Powered by: ESHA Nutrient Database


This is an introductory blog concerning the consumables in our life.


I intend this to be the start of a discussion on our many daily consumables, both of the edible and non-edible variety. There’s lots of things to be included here – the article from a local farmer outside Paris should be one.  This needs to have a place for recipes, the veggie/vegan/bio discussion, buying high-street/buying second hand ad infinitum.  I (we) want to appeal to a range of people, not to exclude.  To do this, we have to be wary of the pitfalls inherent in many of these issues (nobody likes a ‘hippie’, it seems), and yet articulate the problems of the current structure of consumer capitalism with both aggresive critical accuracy and grace.  Recipe for cheesecake?  Where to buy decent, cheap and second hand clothing?  What things to avoid if turning Veggie?…etc.

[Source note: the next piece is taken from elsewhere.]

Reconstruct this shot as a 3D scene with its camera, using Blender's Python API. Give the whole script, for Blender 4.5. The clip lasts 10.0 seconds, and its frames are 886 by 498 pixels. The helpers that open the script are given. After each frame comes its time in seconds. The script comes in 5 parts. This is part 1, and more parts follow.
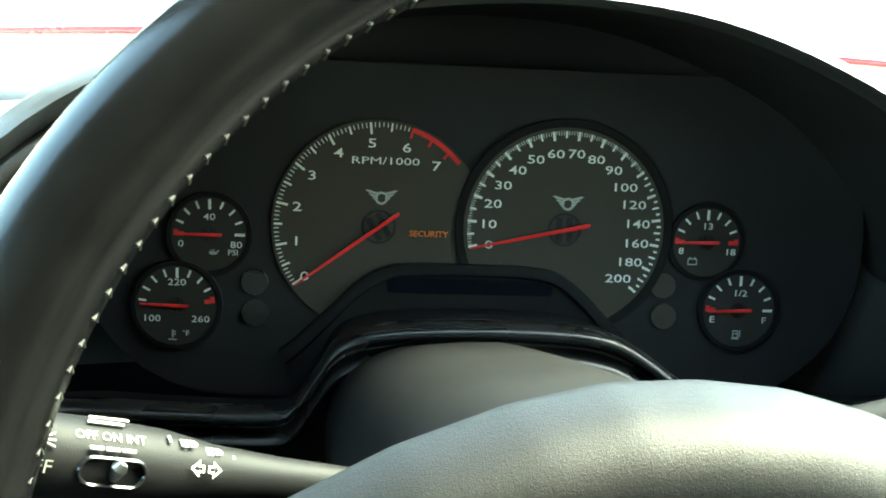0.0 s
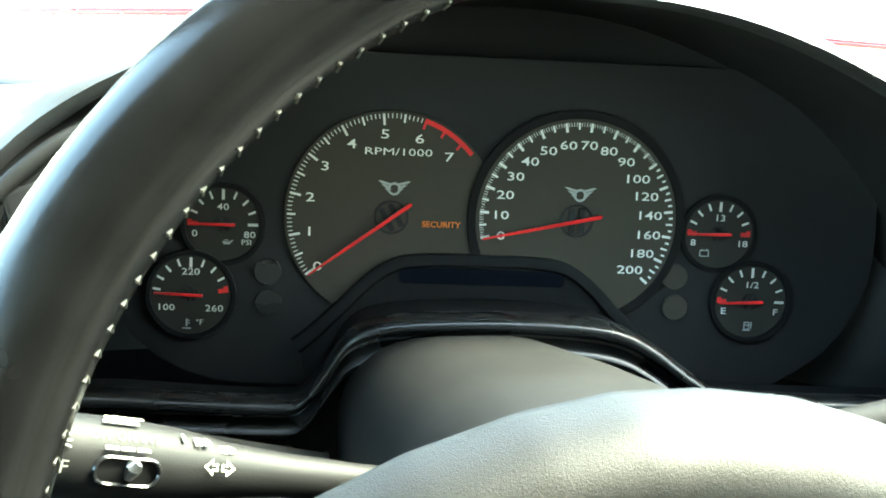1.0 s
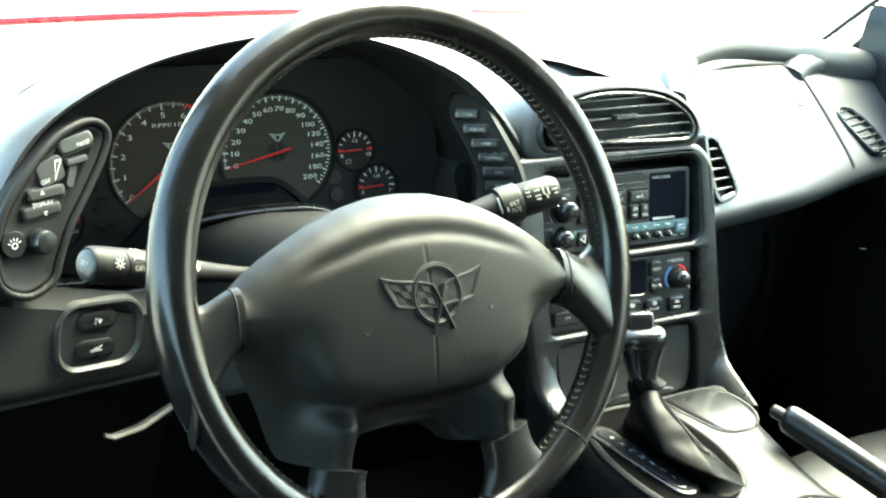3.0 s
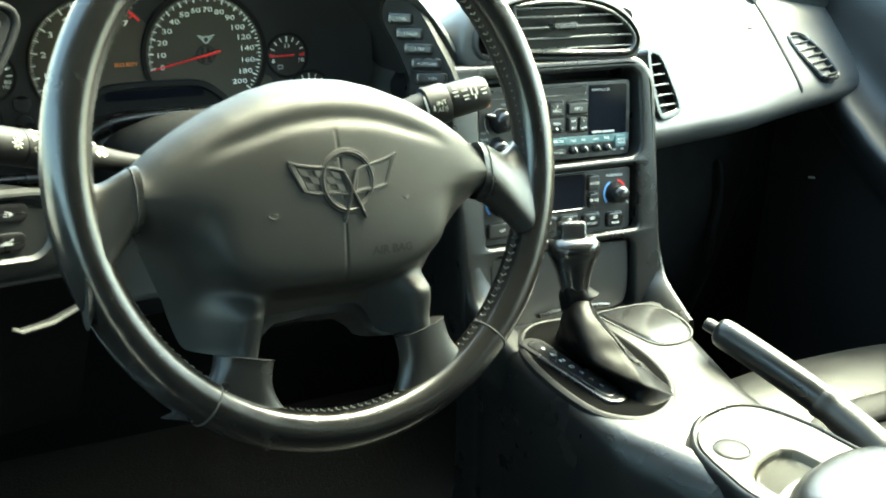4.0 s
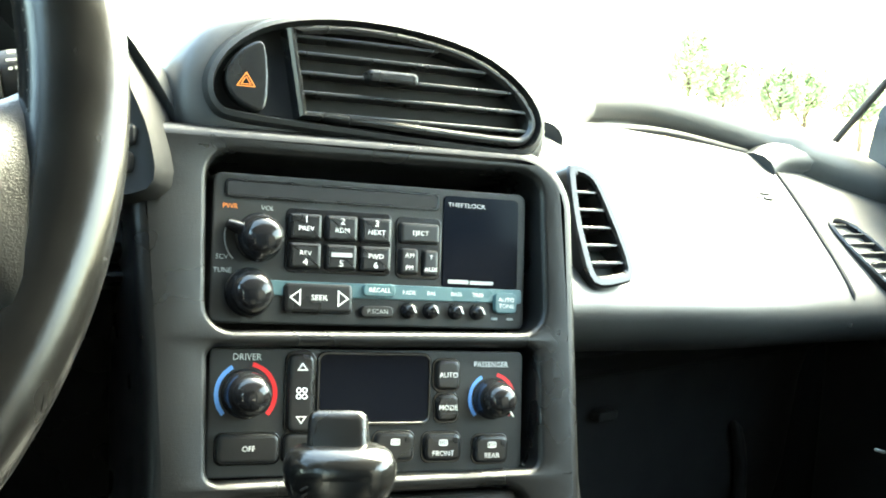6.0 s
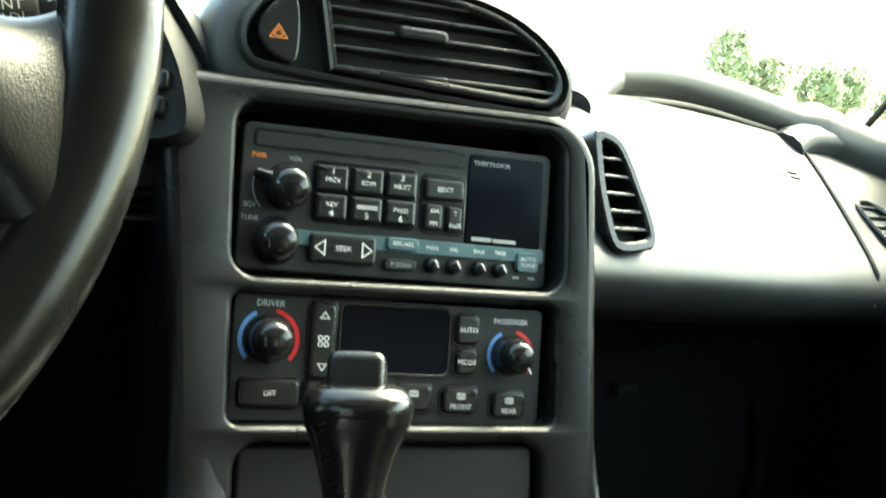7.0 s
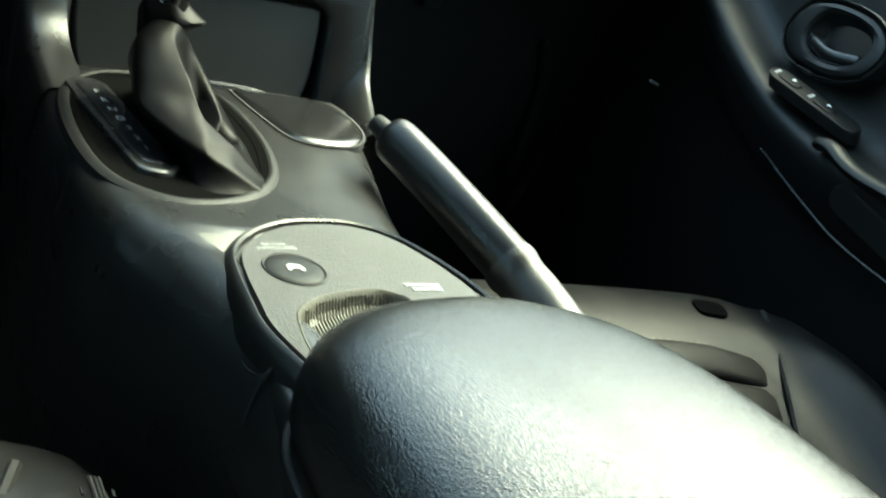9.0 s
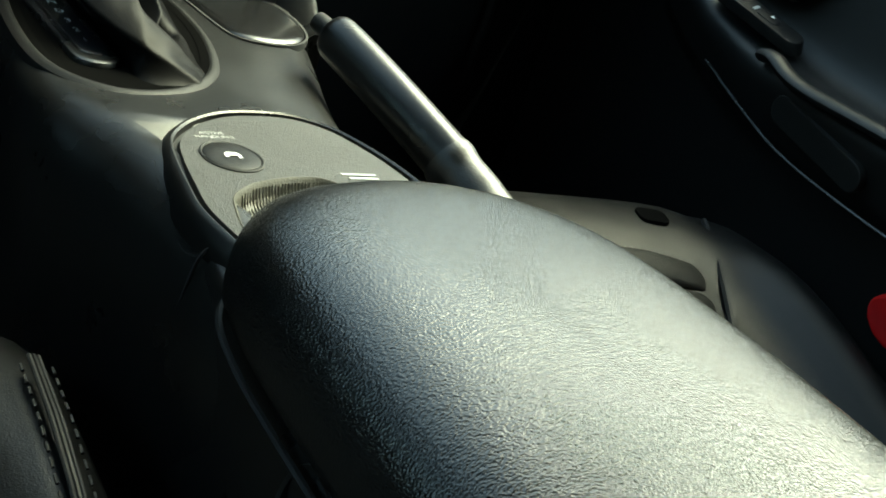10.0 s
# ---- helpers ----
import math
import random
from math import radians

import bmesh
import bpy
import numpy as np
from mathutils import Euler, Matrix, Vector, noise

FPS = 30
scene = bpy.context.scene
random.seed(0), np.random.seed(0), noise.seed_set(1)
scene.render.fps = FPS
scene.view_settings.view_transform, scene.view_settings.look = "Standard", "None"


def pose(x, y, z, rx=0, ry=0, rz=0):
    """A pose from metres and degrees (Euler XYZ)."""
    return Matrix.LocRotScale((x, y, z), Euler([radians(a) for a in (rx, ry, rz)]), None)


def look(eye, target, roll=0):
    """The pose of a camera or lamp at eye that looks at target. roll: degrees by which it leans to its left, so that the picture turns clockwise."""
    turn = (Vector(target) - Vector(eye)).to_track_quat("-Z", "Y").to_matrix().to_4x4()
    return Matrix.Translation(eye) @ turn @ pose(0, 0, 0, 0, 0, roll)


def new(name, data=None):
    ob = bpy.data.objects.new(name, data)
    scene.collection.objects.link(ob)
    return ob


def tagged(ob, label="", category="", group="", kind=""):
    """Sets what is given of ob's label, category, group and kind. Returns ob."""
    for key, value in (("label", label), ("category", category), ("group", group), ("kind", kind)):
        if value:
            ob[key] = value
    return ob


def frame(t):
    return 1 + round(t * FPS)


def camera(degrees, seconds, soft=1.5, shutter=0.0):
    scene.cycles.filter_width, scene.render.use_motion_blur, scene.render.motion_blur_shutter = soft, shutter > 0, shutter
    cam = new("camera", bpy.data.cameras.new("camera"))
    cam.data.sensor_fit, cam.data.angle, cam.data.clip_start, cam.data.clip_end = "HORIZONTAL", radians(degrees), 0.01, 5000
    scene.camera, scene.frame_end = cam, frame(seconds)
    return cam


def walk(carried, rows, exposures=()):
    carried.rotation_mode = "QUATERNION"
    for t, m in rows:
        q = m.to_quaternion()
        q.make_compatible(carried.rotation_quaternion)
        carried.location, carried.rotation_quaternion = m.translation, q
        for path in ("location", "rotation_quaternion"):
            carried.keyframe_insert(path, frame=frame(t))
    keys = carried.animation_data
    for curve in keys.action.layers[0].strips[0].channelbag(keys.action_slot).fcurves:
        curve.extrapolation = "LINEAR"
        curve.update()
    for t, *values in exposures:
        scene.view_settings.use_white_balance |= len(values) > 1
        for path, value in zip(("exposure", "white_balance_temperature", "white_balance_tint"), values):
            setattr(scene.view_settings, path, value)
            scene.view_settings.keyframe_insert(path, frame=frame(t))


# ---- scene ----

As for my (personal) ‘manifesto’, it is simple and obvious: buy as much as you can from local, independent producers and distributors.  Buy second hand.  Reduce, Re-use, Repair, Recycle.   Be aware that almost all meat/eggs/dairy you can purchase comes from factory farming, unless stated otherwise.  (I will include a few links at the bottom to various articles on these issues).  I appreciate that consuming fair-trade is only akin to a ‘band-aid’ on standard (implicitly ‘un-fair’) trade and that consuming in this manner should not allow me to become comfortable or lax in my critical faculties (the very critical faculties that stopped me drinking at Starbucks when I was younger – though now they have gone fairtrade perhaps someone wants to defend them – though it won’t be me).

If it is all so obvious, then, why bother mentioning it? For I’m sure lots of people have similar manifestos, but the point being that it is not in any way easy.  It’s very hard, and my family and acquaintances often jibe at me even when I try to stick by my rules (and often fail).  I count myself pretty good on most accounts, and can become quite militant too (as a humorous aside: an ex and I broke up when, as the culmination of various issues, she didn’t like my cynicism regarding her recent job proposal – from the Disney channel Spain), but if we share and learn from one another then this is an area in which theory can very easily be made practice.  Perhaps – for those of us who, occasionally or often, bow under the pressure of social injunctions to consume in a certain manner – the ‘consumables’ category, can help us stick to our own rules and come up with more.